Será que em todo este processo exigente de reuniões, atribuição de notas quantitativas e qualitativas, paramos, nós professores e pais, um pouco, para nos avaliarmos também?
Será que podemos falar com as crianças sobre como eles se sentem, se vêm, quando são avaliados?
Será que podemos de uma vez por todas aceitar ou considerar que somos seres emocionais, todos nós, que as emoções nos ajudam a crescer mais fortes, resilientes e felizes. Que para isso acontecer precisamos de criar ambientes e condições em que as crianças se sintam seguras para poderem manifestar as suas emoções, especialmente, as que sentem de forma mais intensa. Que precisamos de estar, ouvir, ver e acolher a criança no seu todo, na sua maravilha e encantamento, mas também nas suas dificuldades enquanto seres humanos, como eu e tu. E ajudá-las a compreender o que estão a sentir, porquê e o que podem fazer com essas emoções de forma positiva e construtiva.

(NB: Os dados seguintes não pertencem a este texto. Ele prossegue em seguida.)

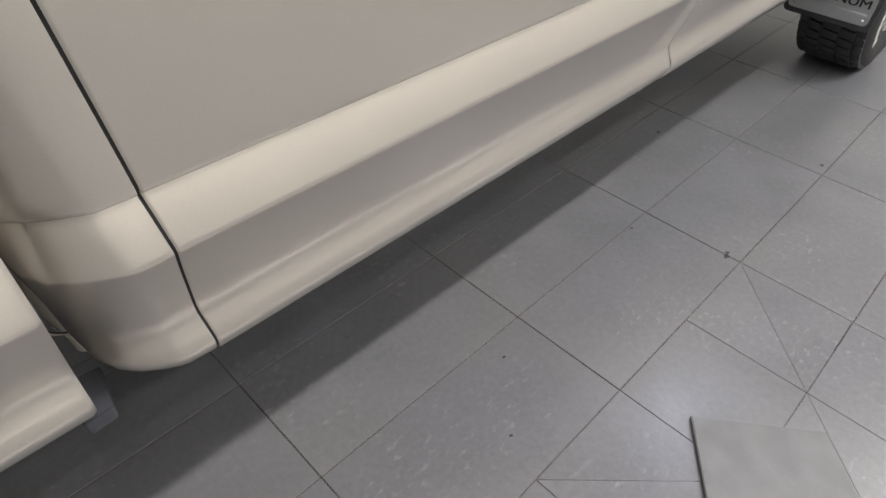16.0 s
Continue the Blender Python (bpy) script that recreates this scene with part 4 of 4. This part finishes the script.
# wheels
def wheel(place, s, steer=0):
    base = new("wheel")
    base.parent = truck
    base.matrix_basis = pose(*place, 0, 0, 0 if s > 0 else 180)
    R, W = 0.41, 0.14
    prof = [(0.235, -0.115), (0.30, -0.142), (0.36, -0.143), (0.392, -0.132), (0.405, -0.118), (0.41, -0.06), (0.411, 0.0), (0.41, 0.06), (0.405, 0.118), (0.392, 0.132), (0.36, 0.143), (0.30, 0.142), (0.235, 0.115)]
    M = pose(0, 0, 0, 0, 0, -90)
    tyre = part("tyre", lathe(prof, 64, M), RUBBER, base, "black all-terrain tyre")
    blk = bmesh.new()
    N = 52
    for row, (w0, w1, off) in enumerate(((-0.128, -0.098, 0), (-0.088, -0.040, 0.5), (-0.030, 0.030, 0), (0.040, 0.088, 0.5), (0.098, 0.128, 0))):
        for k in range(N):
            a0 = 2 * math.pi * (k + off) / N
            a1 = a0 + 2 * math.pi / N * 0.78
            q = []
            for rr in (0.4, 0.419 if row in (1, 2, 3) else 0.413):
                for w, a in ((w0, a0), (w1, a0 + 0.02), (w1, a1 + 0.02), (w0, a1)):
                    q.append(blk.verts.new((w, rr * math.cos(a), rr * math.sin(a))))
            for f in ((4, 5, 6, 7), (0, 1, 5, 4), (1, 2, 6, 5), (2, 3, 7, 6), (3, 0, 4, 7)):
                blk.faces.new([q[i] for i in f])
    bmesh.ops.recalc_face_normals(blk, faces=blk.faces)
    tr = part("tread", blk, RUBBER, base, smooth=False)
    tr["kind"] = "stuff"
    for a0, a1 in ((0.2, 0.32), (0.36, 0.46), (0.50, 0.62), (0.66, 0.74), (0.78, 0.90), (3.3, 3.42), (3.46, 3.56), (3.60, 3.72), (3.76, 3.84), (3.88, 4.0)):
        mark = [[(0.1435, r * math.cos(a), r * math.sin(a)) for r in (0.315, 0.322, 0.338, 0.345)] for a in (a0, (a0 + a1) / 2, a1)]
        part("sidewall_mark", shell(mark, 0.001), WHITEPLASTIC, base, "white raised sidewall bar")
    rim = part("rim", lathe([(0.252, 0.118), (0.246, 0.120), (0.238, 0.10), (0.225, 0.06), (0.215, -0.05), (0.238, -0.10), (0.25, -0.118), (0.235, -0.118), (0.20, -0.06), (0.20, 0.06)], 56, M, True), DARKRIM, base, "dusty rim barrel")
    part("rim_lip", lathe([(0.254, 0.112), (0.250, 0.126), (0.238, 0.122), (0.232, 0.10)], 56, M), CHROME, base, "polished rim lip")
    for k in range(6):
        sp = loft([[(x, r, y) for y, x in ((-w, t - 0.03), (w, t - 0.03), (w * 0.75, t), (-w * 0.75, t))] for r, w, t in ((0.05, 0.030, 0.075), (0.12, 0.026, 0.085), (0.20, 0.032, 0.105), (0.238, 0.046, 0.115))])
        bmesh.ops.transform(sp, matrix=pose(0, 0, 0, 60 * k, 0, 0), verts=sp.verts)
        part("spoke", sp, CHROME, base, "polished wheel spoke")
    part("hub_cap", lathe([(0.075, 0.05), (0.072, 0.085), (0.05, 0.10), (0.0001, 0.104)], 32, M), CHROME, base, "polished hub cap")
    part("brake_disc", lathe([(0.06, -0.02), (0.18, -0.02), (0.18, 0.01), (0.06, 0.01)], 40, M, True), DARKRIM, base)
    return base


for x in (0.845, -0.95):
    for y in (0.0, -4.16):
        wheel((x, y, 0.419), 1 if x > 0 else -1)

# axles
tpart("front_axle", tube([(-0.84, 0.0, 0.42), (0.72, 0.0, 0.42)], 0.055, 16), DARK)
tpart("rear_axle", tube([(-0.84, -4.16, 0.42), (0.72, -4.16, 0.42)], 0.06, 16), DARK)
for x in (0.40, -0.40):
    tpart("lower_arm", tube(smooth_path([(x, -0.75, 0.47), (x * 1.15, -0.4, 0.38), (x * 1.35, -0.05, 0.36)], 5), 0.03, 12), DARK)

# mud flaps with lettered steel plates
for s in (1, -1):
    xc = 0.83 if s > 0 else -0.95
    flap = tpart("mud_flap", plate_poly(rounded([(xc - 0.160, 0.292), (xc + 0.160, 0.292), (xc + 0.165, 0.80), (xc - 0.165, 0.80)], 0.02), "y", -0.492, -0.480, 0.003), RUBBER, label="black ribbed rubber mud flap with a steel plate")
    for k in range(9):
        part("rib", box((xc - 0.150, -0.497, 0.490 + 0.028 * k), (xc + 0.150, -0.491, 0.502 + 0.028 * k), 0.002), RUBBER, flap)
    part("plate", plate_poly(rounded([(xc - 0.1455, 0.314), (xc + 0.1455, 0.314), (xc + 0.1455, 0.454), (xc - 0.1455, 0.454)], 0.018), "y", -0.497, -0.493), PLATE, flap, "brushed stainless plate with a black word")
    me = text_mesh("PLATINUM", 0.058, 0.001)
    me.materials.clear()
    me.materials.append(LETTER)
    bold = bmesh.new()
    for dx in (-0.0009, 0.0, 0.0009):
        bold.from_mesh(me)
        bmesh.ops.translate(bold, vec=(dx, 0, 0.0002 * (dx > 0)), verts=bold.verts[-len(me.vertices):])
    bold.to_mesh(me)
    bold.free()
    word = new("lettering", me)
    word.parent = flap
    word.matrix_basis = pose(xc, -0.4985, 0.388, 90, 0, 0) @ Matrix.Diagonal((0.96, 0.74, 1, 1))
    word["label"] = "black raised word PLATINUM"
    for z in (0.352, 0.424):
        part("pressed_bar", box((xc - 0.130, -0.4995, z - 0.0035), (xc + 0.130, -0.4965, z + 0.0035), 0.0012), PLATE, flap)
    for dx in (-0.125, 0.125):
        for z in (0.331, 0.438):
            part("rivet", lathe([(0.0001, -0.003), (0.004, -0.002), (0.006, 0.0)], 10, pose(xc + dx, -0.497, z)), ZINC, flap)

# black bracket under the bed's front corner, with a round recess
stop = tpart("bed_bracket", plate_poly([(0.867, -3.168), (0.8695, -3.143), (0.931, -3.1545), (0.933, -3.184), (0.882, -3.190)], "z", 0.6115, 0.632, 0.0012), BRACKET, label="black plastic bracket under the bed corner")
part("recess", lathe([(0.0001, 0.0005), (0.005, 0.0005), (0.006, 0.0015), (0.0075, 0.0015), (0.009, 0.0)], 28, pose(0.908, -3.168, 0.6115, -90, 0, 0)), GREYMETAL, stop)

# ---- exit sign and conduit on the north wall ----
sign = thing("exit_sign", "white exit sign with red letters on the wall", "sign", place=(1.33, Y1 - 0.03, 3.07))
part("housing", box((-0.16, -0.03, -0.1), (0.16, 0.028, 0.1), 0.01), FIXTURE, sign)
me = text_mesh("EXIT", 0.16, 0.002)
me.materials.clear()
me.materials.append(EXITRED)
word = new("lettering", me)
word.parent = sign
word.matrix_basis = pose(0, -0.033, 0, 90, 0, 0)
word["label"] = "red lit word EXIT"

# rails and a beam on the north wall
structure("trim", box((0.36, Y1 - 0.030, 1.155), (X1 - 0.03, Y1 - 0.002, 1.185), 0.004), FIXTURE, "thin white rail across the wall", "rail")
structure("trim", box((0.36, Y1 - 0.10, 2.52), (X1 - 0.03, Y1 - 0.002, 2.66), 0.006), FIXTURE, "white steel beam across the wall", "beam")
structure("trim", box((1.2, Y1 - 0.10, 2.44), (X1 - 0.5, Y1 - 0.05, 2.49), 0.006), GREYMETAL, "grey door track under the beam", "track")

# ---- floor tiles, in rows along the truck, each row set on by a third ----
TW, TL, GAP = 0.311, 0.626, 0.0032
tile_bm = box((-TW / 2 + GAP / 2, -TL / 2 + GAP / 2, -0.003), (TW / 2 - GAP / 2, TL / 2 - GAP / 2, 0.0), 0.0006, 1)
tile_me = mesh_of("tile", tile_bm, TILE, False)
rest = bmesh.new()
spots = []
XROW, YROW = 1.151, -1.651
for i in range(-20, 14):
    shift = 0.0
    if i == -4:
        shift = -2.79 - YROW
    elif i <= -5:
        shift = -2.566 + TL / 3 * (i + 5) - YROW
    shift -= TL * math.floor(shift / TL)
    square = i == -4
    for j in range(-32, 24) if square else range(-16, 12):
        x = XROW + TW * (i + 0.5)
        y = YROW + (TL / 2 if square else TL) * (j + 0.5) + shift
        if X0 + 0.1 < x < X1 - 0.1 and Y0 + 0.2 < y < Y1 - 0.2 and not (i in (0, 1) and -2.75 < y < -1.65):
            spots.append((x, y, TL / 2 if square else TL))
near = sorted(spots, key=lambda p: math.hypot(p[0] - 0.9, (p[1] + 1.9) * 0.7))[:286]
nearset = set(near)
square_me = mesh_of("tile", box((-TW / 2 + GAP / 2, -TL / 4 + GAP / 2, -0.003), (TW / 2 - GAP / 2, TL / 4 - GAP / 2, 0.0), 0.0006, 1), TILE, False)
for x, y, ln in near:
    ob = new("tile", tile_me if ln == TL else square_me)
    ob.parent = floor
    ob.location = (x, y, 0.0)
for x, y, ln in spots:
    if (x, y, ln) not in nearset:
        add_box(rest, (x - TW / 2 + GAP / 2, y - ln / 2 + GAP / 2, -0.003), (x + TW / 2 - GAP / 2, y + ln / 2 - GAP / 2, 0.0))
ob = part("tile_field", rest, TILE, floor, smooth=False)
ob["kind"] = "stuff"


def cut_tile(pts):
    c = Vector((sum(p[0] for p in pts), sum(p[1] for p in pts))) / len(pts)
    q = [tuple(Vector(p) + (c - Vector(p)).normalized() * GAP * 0.55) for p in pts]
    part("tile", plate_poly(q, "z", -0.003, 0.0), TILE, floor, smooth=False)


# two rows with square tiles, some cut on the diagonal
xa, xb, xc2 = XROW, XROW + TW, XROW + 2 * TW
ys = [YROW - TL / 2 * k for k in (4, 3, 2, 1, 0)]
cut_tile([(xa, ys[0]), (xb, ys[0]), (xb, ys[1]), (xa, ys[1])])
cut_tile([(xa, ys[1]), (xb, ys[1]), (xb, ys[2])])
cut_tile([(xa, ys[1]), (xb, ys[2]), (xa, ys[2])])
cut_tile([(xa, ys[2]), (xb, ys[2]), (xb, ys[3]), (xa, ys[3])])
cut_tile([(xa, ys[3]), (xb, ys[3]), (xa, ys[4])])
cut_tile([(xb, ys[3]), (xb, ys[4]), (xa, ys[4])])
for k in (0, 1, 3):
    cut_tile([(xb, ys[k]), (xc2, ys[k]), (xc2, ys[k + 1]), (xb, ys[k + 1])])
cut_tile([(xb, ys[2]), (xc2, ys[2]), (xb, ys[3])])
cut_tile([(xc2, ys[2]), (xc2, ys[3]), (xb, ys[3])])

# loose tile lying on the floor
loose = plate_poly([(1.303, -2.229), (1.534, -2.047), (1.640, -2.160), (1.423, -2.385)], "z", 0.0015, 0.0105)
lt = part("loose_tile", loose, node_mat("dull_tile", (0.135, 0.138, 0.146), 0.55, grain=0.10, grain_scale=14, spots=(0.175, 0.178, 0.186), spot_scale=5, spot_amount=0.4, bump=0.15), None, "", False)
tagged(lt, "loose grey floor tile lying on the tiled floor", "tile")

chip = part("broken_edge", plate_poly([(1.3035, -2.2275), (1.3050, -2.2260), (1.4245, -2.3835), (1.423, -2.385)], "z", 0.0012, 0.0108), GREASE, lt, "dark broken edge", False)


# marks on the floor: grease drops, a dried ring, chipped joints
def blot(x, y, r, seed, stretch=1.0, mat=GREASE, z=0.0003):
    rnd = random.Random(seed)
    n = 14
    pts = []
    for k in range(n):
        a = 2 * math.pi * k / n
        q = r * rnd.uniform(0.55, 1.15)
        pts.append((x + q * math.cos(a), y + q * stretch * math.sin(a)))
    return plate_poly(pts, "z", 0.00005, z)


marks = bmesh.new()
rnd = random.Random(11)


def join(bm, other):
    me = bpy.data.meshes.new("mark")
    other.to_mesh(me)
    other.free()
    bm.from_mesh(me)
    bpy.data.meshes.remove(me)


for k in range(34):
    join(marks, blot(0.155 + rnd.gauss(0, 0.035), rnd.uniform(-2.98, -2.42), rnd.uniform(0.002, 0.010), k, rnd.uniform(0.6, 1.6)))
for x, y, r in ((1.112, -1.655, 0.010), (1.106, -1.640, 0.006), (1.128, -0.963, 0.009), (0.40, -1.35, 0.006), (0.62, -1.2, 0.008), (0.85, -1.75, 0.005), (-3.04, -3.73, 0.03), (-0.78, -3.32, 0.012), (-0.20, -1.3, 0.03), (-0.9, -0.9, 0.02), (0.9, -2.4, 0.004), (1.05, -2.55, 0.004)):
    join(marks, blot(x, y, r, int(1000 * x), 1.2))
join(marks, plate_poly([(1.4590, -1.655), (1.4630, -1.655), (1.4645, -1.74), (1.4635, -1.79), (1.4600, -1.785), (1.4595, -1.70)], "z", 0.00005, 0.0004))
ob = part("grease_mark", marks, GREASE, floor, "dark grease drops and chipped joints", False)
ob["kind"] = "stuff"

Será que podemos considerar que todas as metas curriculares, testes, exames e compromissos podem ser importantes, mas que nada nem ninguém nos vai poder devolver a oportunidade de voltar atrás e mudar os momentos em que escolhemos não estar, abandonar e não assumir a nossa responsabilidade pessoal na infância destas crianças, por um suposto futuro.
Será que podemos valorizar mais a infância e as crianças? Conceber que durante a infância acontecem fases de vida e de desenvolvimento extremamente importantes, únicas e irrepetíveis?
Será que podemos colocar em causa o tempo usado em folhas de excel, reuniões de avaliação, conselhos de turma, direção de turma, e não no acompanhamento, cuidado, conhecimento, relação com as crianças? Quanto tempo será necessário para “remendar” tantos corações, mentes e auto estima destroçados?
Que neste Natal possamos aceitar um convite para uma reflexão profunda e honesta sobre os EDUCADORES que SOMOS e os que queremos, verdadeiramente, Ser.
Que possamos dar o melhor e mais transformador presente que alguma criança ou jovem pode realmente receber – A NOSSA PRESENÇA AUTÊNTICA E PLENA.